30 June 2015
Article by Hannah Johnson, National Assembly for Wales Research Service
It’s been 12 months since the Welsh Government first introduced a Bill to reduce gender-based violence in Wales. On Tuesday 30 June, the Minister for Public Services, Leighton Andrews AM, will make a statement in plenary on its progress.
So what has happened in the last year?
In March 2015, the Violence against Women, Domestic Abuse and Sexual Violence (Wales) Act 2015 was passed, after a difficult passage through the Assembly, which included a name change and various concessions on education.

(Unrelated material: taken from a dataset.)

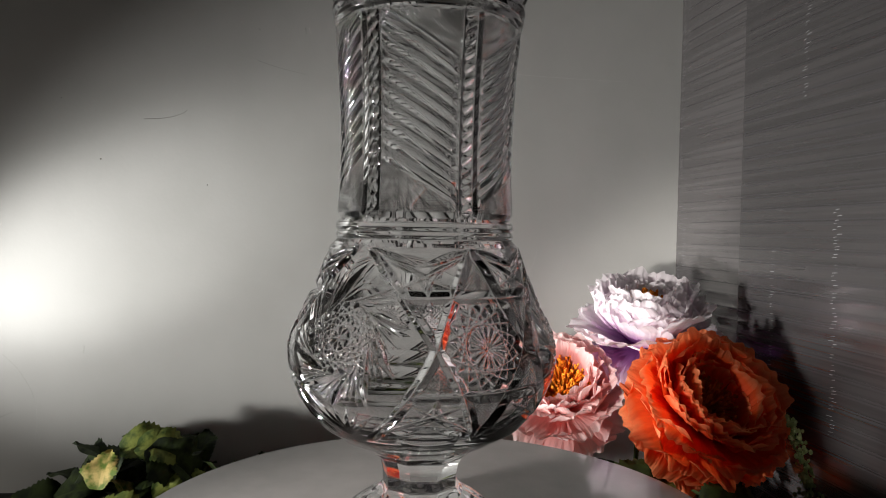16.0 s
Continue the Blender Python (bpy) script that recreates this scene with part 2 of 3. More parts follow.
def fluted_sheet(y0, y1, x, pitch, z1, seed):
    """Twin-wall plastic: each flute is a shallow trough along y, with a raised rib line between."""
    rnd = random.Random(seed)
    bm = bmesh.new()
    ny = 14
    z = GROUND
    prof = []
    while z < z1:
        p = pitch * rnd.uniform(0.96, 1.04)
        dep = 0.0003 * rnd.uniform(0.6, 1.4)
        for f, d in ((0.0, 0.0), (0.06, 0.35), (0.15, 0.7), (0.35, 1.0), (0.65, 1.0), (0.85, 0.7), (0.94, 0.35)):
            prof.append((z + f * p, d * dep))
        z += p
    prof.append((z, 0.0))
    rows = []
    for k in range(ny + 1):
        y = y0 + (y1 - y0) * k / ny
        rows.append([bm.verts.new((x + d + 0.0006 * noise.noise((y * 9, zz * 2.5, seed)), y, zz)) for zz, d in prof])
    for a, b in zip(rows, rows[1:]):
        for i in range(len(prof) - 1):
            bm.faces.new((a[i], b[i], b[i + 1], a[i + 1]))
    back = [bm.verts.new((x + 0.010, yy, zz)) for yy, zz in ((y0, GROUND), (y1, GROUND), (y1, z), (y0, z))]
    bm.faces.new(back)
    return bm


panel = tagged(new("plastic_panel"), "translucent grey fluted plastic sheet standing beside the wall", "plastic sheet")
PITCH = 0.0133
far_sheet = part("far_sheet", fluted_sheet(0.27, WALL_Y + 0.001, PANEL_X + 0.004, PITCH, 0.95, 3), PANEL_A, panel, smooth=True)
near_sheet = part("near_sheet", fluted_sheet(-0.9, 0.30, PANEL_X, PITCH, 0.95, 5), PANEL_SHADED, panel, smooth=True)
rib_rnd = random.Random(8)
for i in range(82):
    z = GROUND + 0.012 + i * PITCH
    if z > 0.93:
        break
    if z < 0.32:
        for dz, w in ((0.0, 0.0019), (0.0027, 0.0015)):
            part("rib", box_bm(PANEL_X - 0.0003, PANEL_X + 0.0006, -0.88, 0.30 - rib_rnd.uniform(0.0, 0.006), z + dz, z + dz + w * rib_rnd.uniform(0.5, 1.1)), RIB, near_sheet)
    else:
        for dz in (0.0, 0.003, 0.0065):
            y1 = rib_rnd.uniform(0.1, 0.30)
            part("rib", box_bm(PANEL_X - 0.0003, PANEL_X + 0.0006, y1 - rib_rnd.uniform(0.12, 0.5), y1, z + dz, z + dz + rib_rnd.uniform(0.0004, 0.0009)), RIB, near_sheet)
for k in range(74):
    z = GROUND + 0.015 + k * PITCH + rib_rnd.uniform(-0.002, 0.002)
    part("rib", box_bm(PANEL_X + 0.0034, PANEL_X + 0.0046, 0.302, WALL_Y - 0.004 - rib_rnd.uniform(0, 0.05), z, z + 0.0006), RIB, far_sheet)
fray = bmesh.new()
for k in range(520):
    z = GROUND + 0.01 + k * 0.0021 + rib_rnd.uniform(-0.001, 0.001)
    if z > 0.94:
        break
    y = WALL_Y - rib_rnd.choice((0.003, 0.004, 0.016)) - rib_rnd.uniform(0.0, 0.004)
    tube_bm([(PANEL_X + 0.0034, y, z), (PANEL_X + 0.0034, y - rib_rnd.uniform(0.003, 0.010), z + rib_rnd.uniform(-0.0008, 0.0008))], rib_rnd.uniform(0.00006, 0.0002), 4, 0.4, fray)
part("frayed_edge", fray, mat("frayed_plastic", (0.24, 0.24, 0.245), 0.4)[0], far_sheet, "pale frayed plastic edge in the corner")
# Columns of pale dashes: glints on the plastic's creases, put into the colour.
GLINT = mat("glint_on_plastic", (0.36, 0.36, 0.37), 0.2)[0]
for yc, za, zb in ((0.205, 0.30, 0.90), (0.085, 0.26, 0.90), (0.245, 0.02, 0.16), (0.16, 0.0, 0.20)):
    z = za
    while z < zb:
        y = yc + rib_rnd.uniform(-0.003, 0.003)
        part("crease_glint", tube_bm([(PANEL_X, y, z), (PANEL_X - 0.0003, y - 0.002, z + 0.0004), (PANEL_X, y - rib_rnd.uniform(0.003, 0.006), z + 0.0006)], rib_rnd.uniform(0.00012, 0.00032), 4), GLINT, near_sheet)
        z += PITCH * rib_rnd.choice((0.2, 0.3, 0.5))


# ---- wall marks ----
def tape_piece(name, outline, material, label, lift=0.0007):
    """A crumpled bit of tape on the wall; outline in wall metres (x, z)."""
    cx = sum(p[0] for p in outline) / len(outline)
    cz = sum(p[1] for p in outline) / len(outline)
    bm = bmesh.new()
    lo = [bm.verts.new((x, WALL_Y - 0.0004, z)) for x, z in outline]
    hi = [bm.verts.new((x + (cx - x) * 0.02, WALL_Y - lift - 0.0008 * abs(noise.noise((x * 60, z * 60, 2))), z + (cz - z) * 0.02)) for x, z in outline]
    n = len(outline)
    for i in range(n):
        bm.faces.new((lo[i], lo[(i + 1) % n], hi[(i + 1) % n], hi[i]))
    top = bm.faces.new(hi)
    bmesh.ops.triangulate(bm, faces=[top])
    bmesh.ops.recalc_face_normals(bm, faces=bm.faces[:])
    return tagged(mesh_ob(name, bm, material), label, "tape")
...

The main parts of the Act are:
- the duty to prepare and report on national strategies;
- the duty to prepare and report on local strategies;
- a duty on local authorities to report on how they are addressing gender-based violence, domestic abuse and sexual violence within their education institutions, including through sex education;
- the power for Ministers to issue statutory guidance and the duty to follow such guidance; and
- appointment of a Violence Against Women Adviser.
- The Welsh Government post of Violence Against Women Adviser (created by the Act) was advertised, but as a part-time role;
- Welsh Women’s Aid consulted on a Good Practice guide to delivering Whole Education Approaches to Preventing Violence Against Women, Domestic Abuse and Sexual Violence in April;
- Recent news reports suggest that police training in Gwent is not up to scratch, with many relying on e-learning;
- Academic research shows violent crime may be 60 per cent higher than previously thought because victims can only record a maximum of five incidents;
- Last week, the Crown Prosecution Service revealed that 5,124 people were convicted for violence against women and girls in Wales in 2014-15;
- A UN report on violence against women examining how well the UK responds to violence against women and girls was published in June by UN’s Special Rapporteur Associate Professor Rashida Manjoo. In the report Rashida Manjoo recommends that the UK Government:
- urgently evaluates the way life-saving women’s support services (including refuges, helplines and BME women’s services) are funded and commits to ensuring that these are made adequate and sustainable;
- make sex and relationships education compulsory in schools as the fundamental way of ensuring the UK tries to prevent abuse;
- examine the way legal aid changes are impacting women facing abuse;
- review the assessment of women asylum seekers’ claims to ensure gender sensitivity; and permit an independent examination of the treatment of women in the Yarls Wood immigration detention centre (she was denied entry to the centre on her visit to the UK).
There is still lots of work to do to implement the Act, from the design of effective healthy relationships education to the training of frontline professionals, and the development of national and local strategies.